As a child? Not really. Looking back, I feel like there wasn’t the avenues (pre-internet) for children to get into creative writing, in the way there is now (or, maybe I was just unaware of them!) I was always impressed by the writers I read at that age, though – I read the blurbs about them, in the back of their books. One author, (who wrote horror) claimed to have a haunted writing desk – I thought that was the greatest thing ever.

  1. What is your daily writing routine?

I tend to write when, and where I can. I normally write after work, and on weekends. I’ve written on my phone in the Doctor’s Reception; jotted ideas down when I’m doing my shopping. I’ve found that coffee helps enormously when writing, so before writing – there is coffee!

  1. What motivates you to write?

I don’t want to look back, and think I didn’t try hard enough. I don’t want to look back and think: “Oh, I could have been a writer if I’d just done X, Y or Z.” Certain stories are written because I have something specific to say (these are often the hardest to compose); others are written because I get a very strong sense of character or character voice. Seeing the successes of other writers is also hugely motivational.

  1. What is your work ethic?

I like to think I have a pretty strong work ethic. I think the most important thing is to think of any work you produce as a learning curve. You can always be a better writer. It’s important to know what nothing you write is ever wasted – there are no writing failures, in a sense – you can just use what you’ve written for another story, or another medium.

  1. How do the writers you read when you were young influence you today?

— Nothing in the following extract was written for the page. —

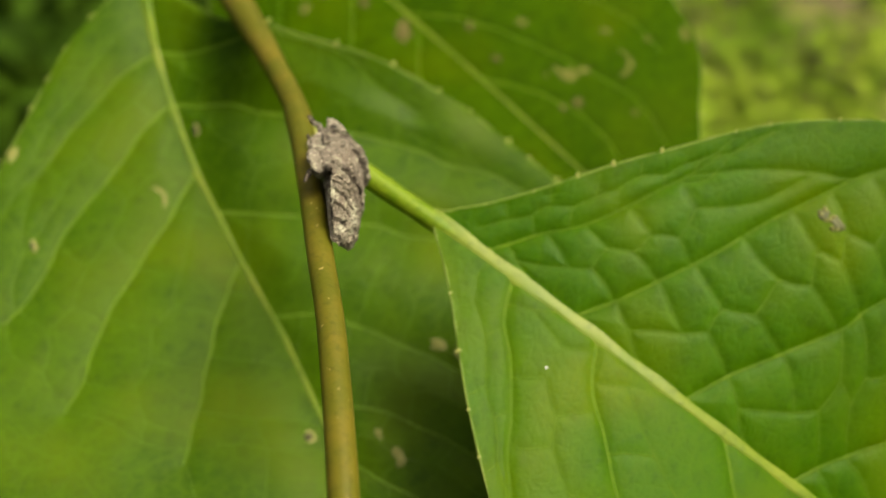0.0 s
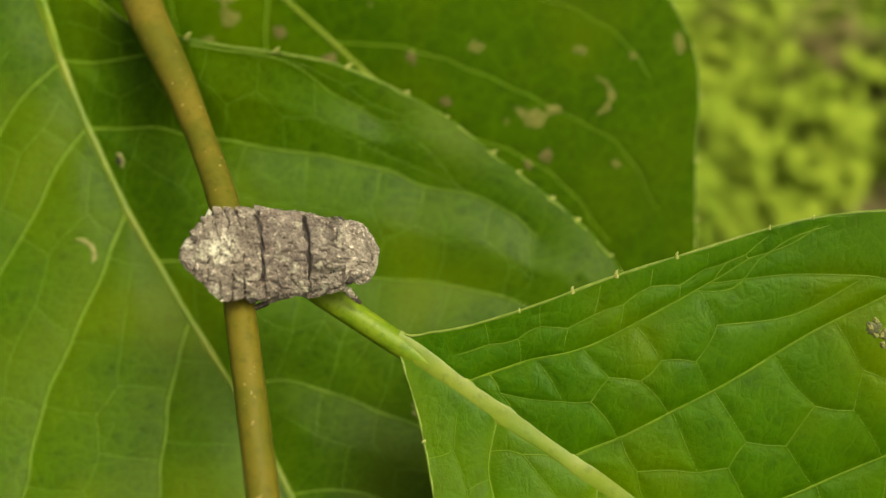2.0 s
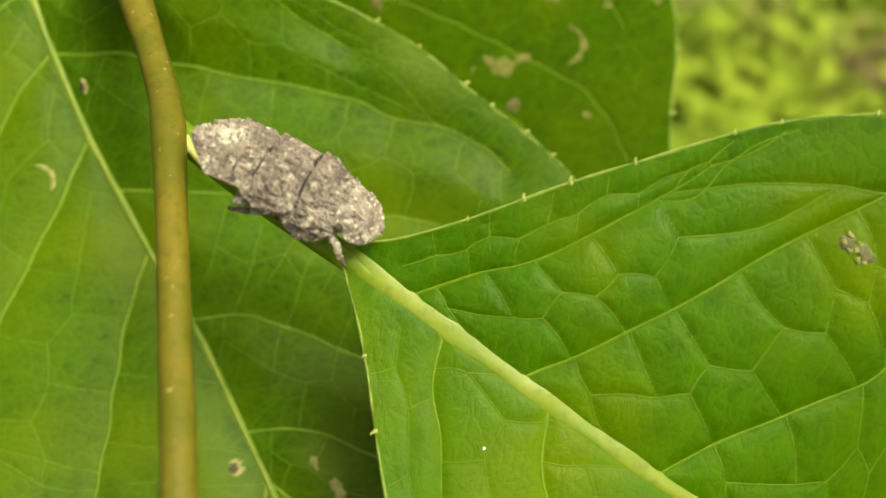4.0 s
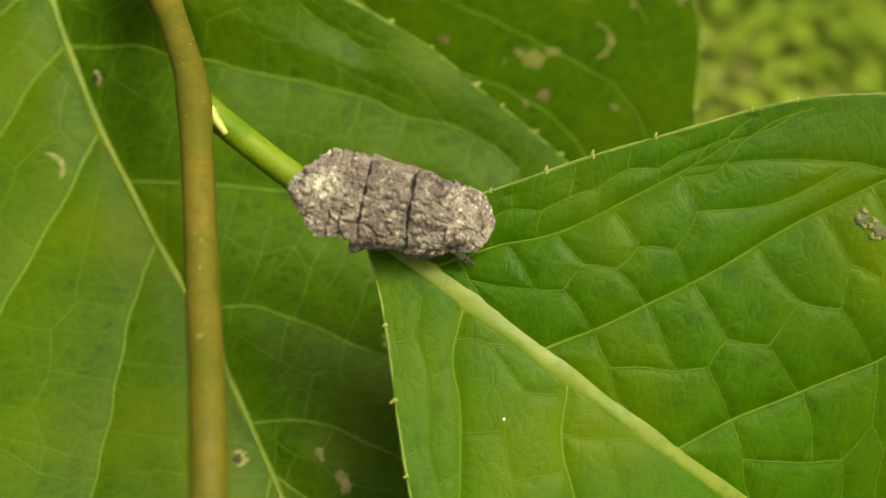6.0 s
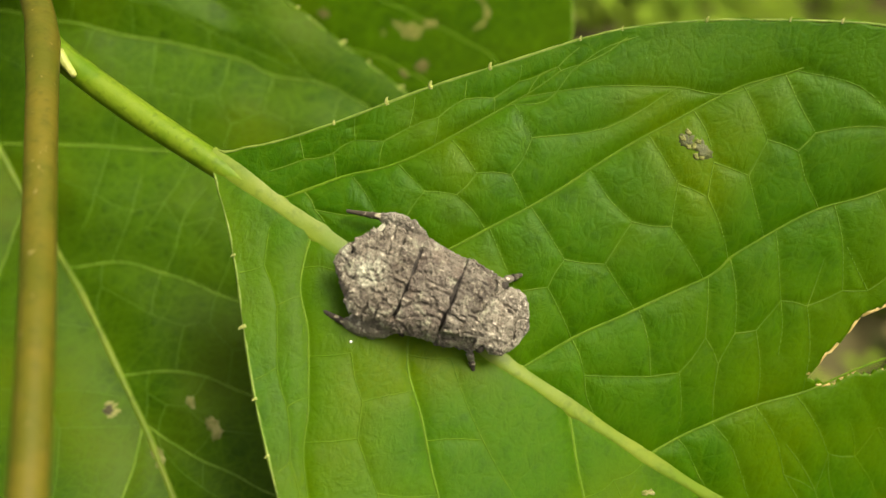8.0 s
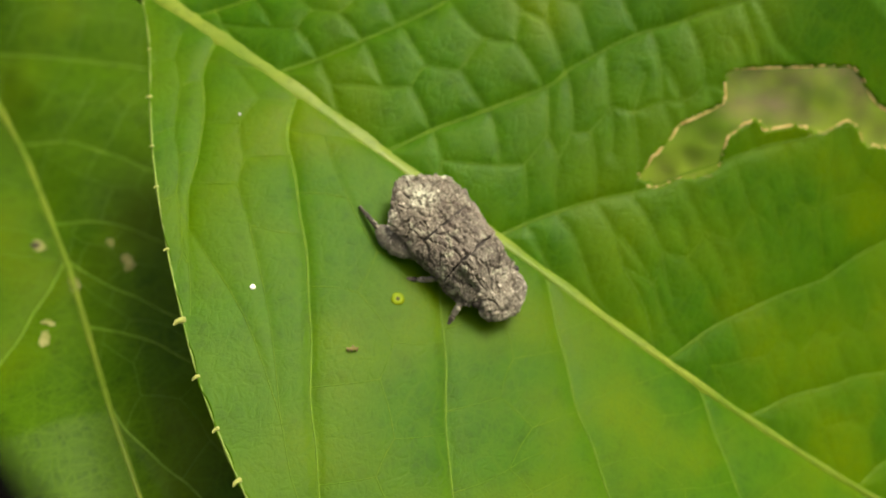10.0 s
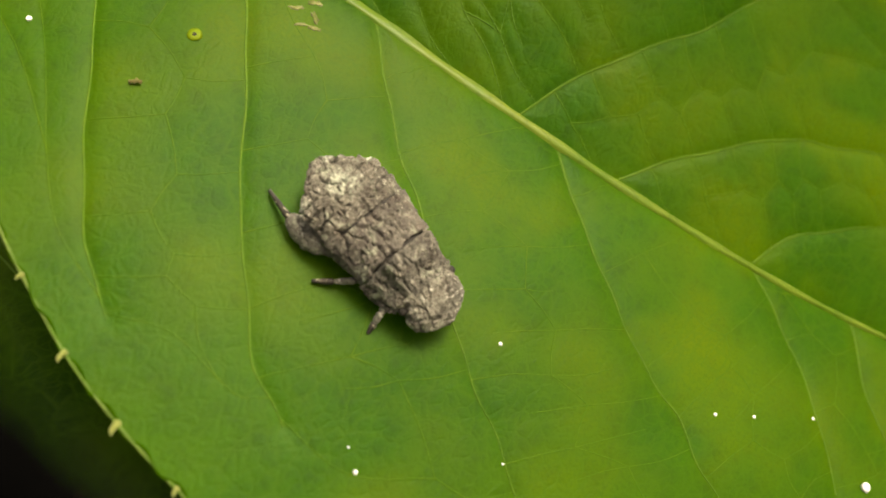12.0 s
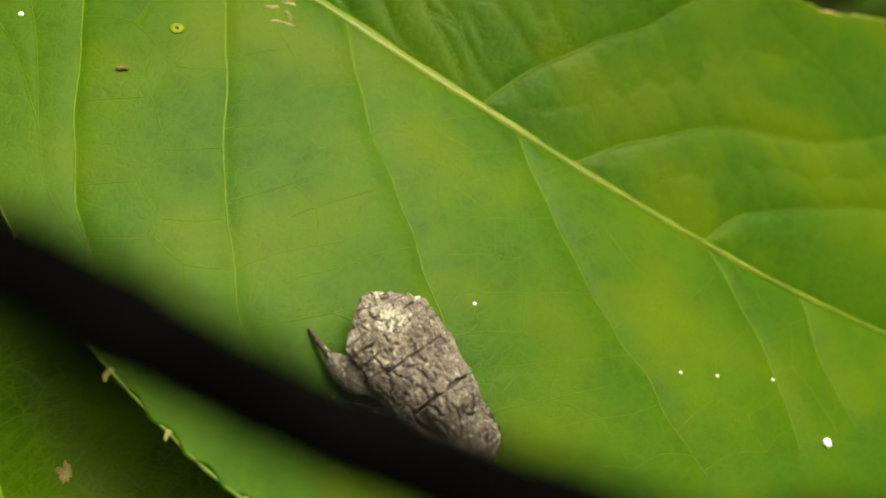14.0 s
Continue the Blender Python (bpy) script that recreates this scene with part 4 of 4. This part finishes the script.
BUG = [
    (0, (-2.606, 0.191, 0.886), (-0.044, 0.997, 0.071), (0.988, 0.033, 0.150)),
    (0.5, (-2.594, 0.398, 0.944), (-0.026, 0.995, 0.099), (0.940, -0.010, 0.342)),
    (1, (-2.518, 0.541, 1.007), (0.211, 0.977, -0.010), (0.630, -0.128, 0.766)),
    (1.5, (-2.576, 0.625, 1.048), (0.622, 0.722, -0.305), (0.613, -0.205, 0.763)),
    (2, (-2.577, 0.835, 1.011), (0.925, 0.224, -0.306), (0.350, -0.196, 0.916)),
    (2.5, (-2.357, 0.879, 0.918), (0.965, -0.173, -0.196), (0.236, 0.249, 0.939)),
    (3, (-2.156, 0.716, 0.852), (0.920, -0.277, -0.277), (0.356, 0.294, 0.887)),
    (3.2, (-2.156, 0.719, 0.844), (0.859, -0.375, -0.349), (0.440, 0.190, 0.878)),
    (5.3, (-1.789, 0.663, 0.699), (0.992, -0.074, -0.103), (0.117, 0.218, 0.969)),
    (5.5, (-1.672, 0.544, 0.631), (0.997, -0.059, -0.054), (0.066, 0.221, 0.973)),
    (6, (-1.640, 0.449, 0.562), (0.986, -0.106, -0.125), (0.096, -0.244, 0.965)),
    (6.5, (-1.468, 0.265, 0.458), (0.961, -0.270, -0.058), (-0.129, -0.626, 0.769)),
    (7, (-1.272, 0.12, 0.365), (0.955, -0.279, -0.096), (-0.110, -0.636, 0.764)),
    (7.5, (-0.838, -0.179, 0.154), (0.951, -0.262, -0.165), (-0.054, -0.665, 0.745)),
    (8, (-0.356, -0.450, -0.078), (0.917, -0.291, -0.274), (-0.003, -0.691, 0.723)),
    (8.5, (0.126, -0.722, -0.360), (0.896, -0.279, -0.345), (0.045, -0.718, 0.695)),
    (8.7, (0.165, -0.752, -0.394), (0.923, -0.233, -0.306), (0.048, -0.720, 0.693)),
    (10.8, (1.276, -2.055, -1.694), (0.508, -0.577, -0.640), (0.332, -0.554, 0.763)),
    (11, (1.351, -2.184, -1.820), (0.540, -0.547, -0.640), (0.338, -0.556, 0.760)),
    (11.5, (1.488, -2.418, -2.055), (0.544, -0.533, -0.648), (0.349, -0.559, 0.752)),
    (12, (1.659, -2.790, -2.418), (0.648, -0.419, -0.637), (0.361, -0.567, 0.740)),
    (12.5, (1.739, -2.880, -2.527), (0.616, -0.445, -0.650), (0.365, -0.569, 0.737)),
    (13, (1.703, -2.903, -2.526), (0.563, -0.497, -0.661), (0.363, -0.569, 0.737)),
    (13.5, (1.855, -3.286, -2.907), (0.646, -0.397, -0.652), (0.372, -0.582, 0.723)),
    (14, (2.040, -3.653, -3.311), (0.545, -0.471, -0.693), (0.378, -0.600, 0.705)),
]
SWAY = [
    (0, (0.24, 0.56, 0.29)),
    (0.5, (0.01, 0.46, 0.25)),
    (1, (-0.26, -0.07, -0.03)),
    (1.5, (0.00, 0.00, 0.00)),
    (2, (-0.14, -0.35, -0.18)),
    (2.5, (-0.15, -0.19, -0.09)),
    (3, (-0.31, -0.41, -0.20)),
    (5.3, (-0.15, -0.32, -0.17)),
    (5.5, (0.02, -0.05, -0.03)),
    (6, (-0.03, -0.21, -0.11)),
    (6.5, (-0.19, -0.17, -0.08)),
    (7, (-0.06, -0.26, -0.13)),
    (7.5, (0.01, -0.27, -0.14)),
    (14, (0.01, -0.27, -0.14)),
]
TWIG_SWAY = [
    (0, (0.01, 0.28, 0.5), 30),
    (10.8, (0.01, 0.28, 0.5), 30),
    (11, (0.011, 0.285, 0.504), 31),
    (11.5, (0.022, 0.306, 0.561), 32),
    (12, (0.015, 0.52, 0.79), 16),
    (12.5, (0.029, 0.281, 0.509), 19.8),
    (13, (0.004, 0.005, 0.012), 8),
    (13.5, (-0.01, -0.089, -0.197), 1),
    (14, (0, 0, 0), 0),
]


def motions():
    rows = []
    for t, centre, ahead, up in BUG:
        x, z = Vector(ahead).normalized(), Vector(up)
        y = z.cross(x).normalized()
        m = Matrix((x, y, x.cross(y))).transposed().to_4x4()
        m.translation = Vector(centre) * CM
        rows.append((t, m))
    walk(bug, rows)
    # Three legs swing forwards while the other three push back.
    for leg, h, side, n in LEGS:
        phase = math.pi * ((n + (side > 0)) % 2)
        steps = []
        for k in range(71):
            t = k * 0.2
            a = 2 * math.pi * t / 0.9 + phase
            tuck = (-40, 30, 8)[n] * (min(1, max(0, (6.9 - t) / 0.8)) + (min(1, max(0, (t - (6.1 if n < 2 else 9)) / 1.5)) * 0.8 if side > 0 else 0))
            steps.append((t, pose(h.x * BODY, h.y * BODY, h.z * BODY, side * 4 * max(0, math.cos(a)), 0, side * (tuck + (11, 11, 5)[n] * math.sin(a)))))
        walk(leg, steps)
    # The hind knees are folded until the insect walks on the blade; the far one folds again later.
    for piece, at, side in KNEES:
        open_at = 6.8 if side > 0 else 7.2
        table = ((0, 165), (1, 150), (1.6, 105), (open_at, 115), (open_at + 0.6, 0), (9, 0), (10.5, 25 if side > 0 else 0), (14, 25 if side > 0 else 0))
        rows = []
        for k in range(71):
            t = k * 0.2
            rows.append((t, pose(at.x * BODY, at.y * BODY, at.z * BODY, 0, 0, side * float(np.interp(t, *zip(*table))))))
        walk(piece, rows)
    pivot = Vector((0.87, -7.39, -0.32)) * CM
    swing = Vector((-0.023, 0.88, -0.474))
    walk(twig, [(t, Matrix.Translation(Vector(d) * CM + pivot) @ Matrix.Rotation(radians(a), 4, swing) @ Matrix.Translation(-pivot)) for t, d, a in TWIG_SWAY])
    walk(far_leaf, [(t, Matrix.Translation(Vector(d) * CM)) for t, d in SWAY])


motions()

I don’t think I’ve quite managed to let them go. One particular writer, Sylvia Waugh, produced a series of children’s books centred around life-sized cloth dolls (The Mennyms series), which I still think are fantastic. As a kid, it was this great, fun story. When I re-read it as an adult, it was clear that there were themes of loss and family, faith and love, that went over my head as a child. It reminds me to keep my intended audience in mind – but also to give my reader credit; to not over-write. Readers are clever – regardless of age – they’ll get it.

  1. Who of today’s writers do you admire the most and why?

Zach Doss. I discovered who he was, too late. After his passing, I read the pieces he had linked on his website. I was blown away by the humanity of his prose (‘The Bloodmouth’ in Passages North, is my favourite). There was something so universal about his writing – it really struck an experiential chord – but at the same time, his style and tone were so unique. Kathy Fish’s ‘Collective Nouns for Humans in the Wild’ is a masterclass in the specific power of the poetic art form to speak with devastating clarity about social issues.

  1. Why do you write?

I have no idea why I have a general desire to write – I have no idea what fuels that – a tiny little bibliophile inside my brain, maybe? (I am joking!) Day to day, I write because there is a topic I care deeply about; or as a way to work through a difficult time; or a way to document a joyful time, in a creative way; because I’ve been inspired by the work of someone else…the list goes on. It’s fun to challenge yourself in your writing – to see how you can push your creativity.

  1. What would you say to someone who asked you “How do you become a writer?”

Read. Write. Find a community. For me, that #writingcommunity is Twitter. There are a staggering array of magazines and journals on there – all are a great way to find new reading material; new voices; new ways of seeing things. The best thing about all the journals, editors and other writers, is the support they give. Rejections never feel like something finite; just encouragement to refine pieces and hone the writing craft. It’s a fantastic, creative, collaborative space.

  1. Tell me about the writing projects you have on at the moment.

I’m putting together a collection of short fiction; and I’m trying to figure out which stories will best go together. There’s a sort of ethereal novella (that involves quite a few science fiction elements) which exists in draft form and staccato sentences, at the moment. I’m constantly looking at online literary journals – I have this dream list of journals – that someday I hope to get published in. I’m slowly creating stories to submit to them.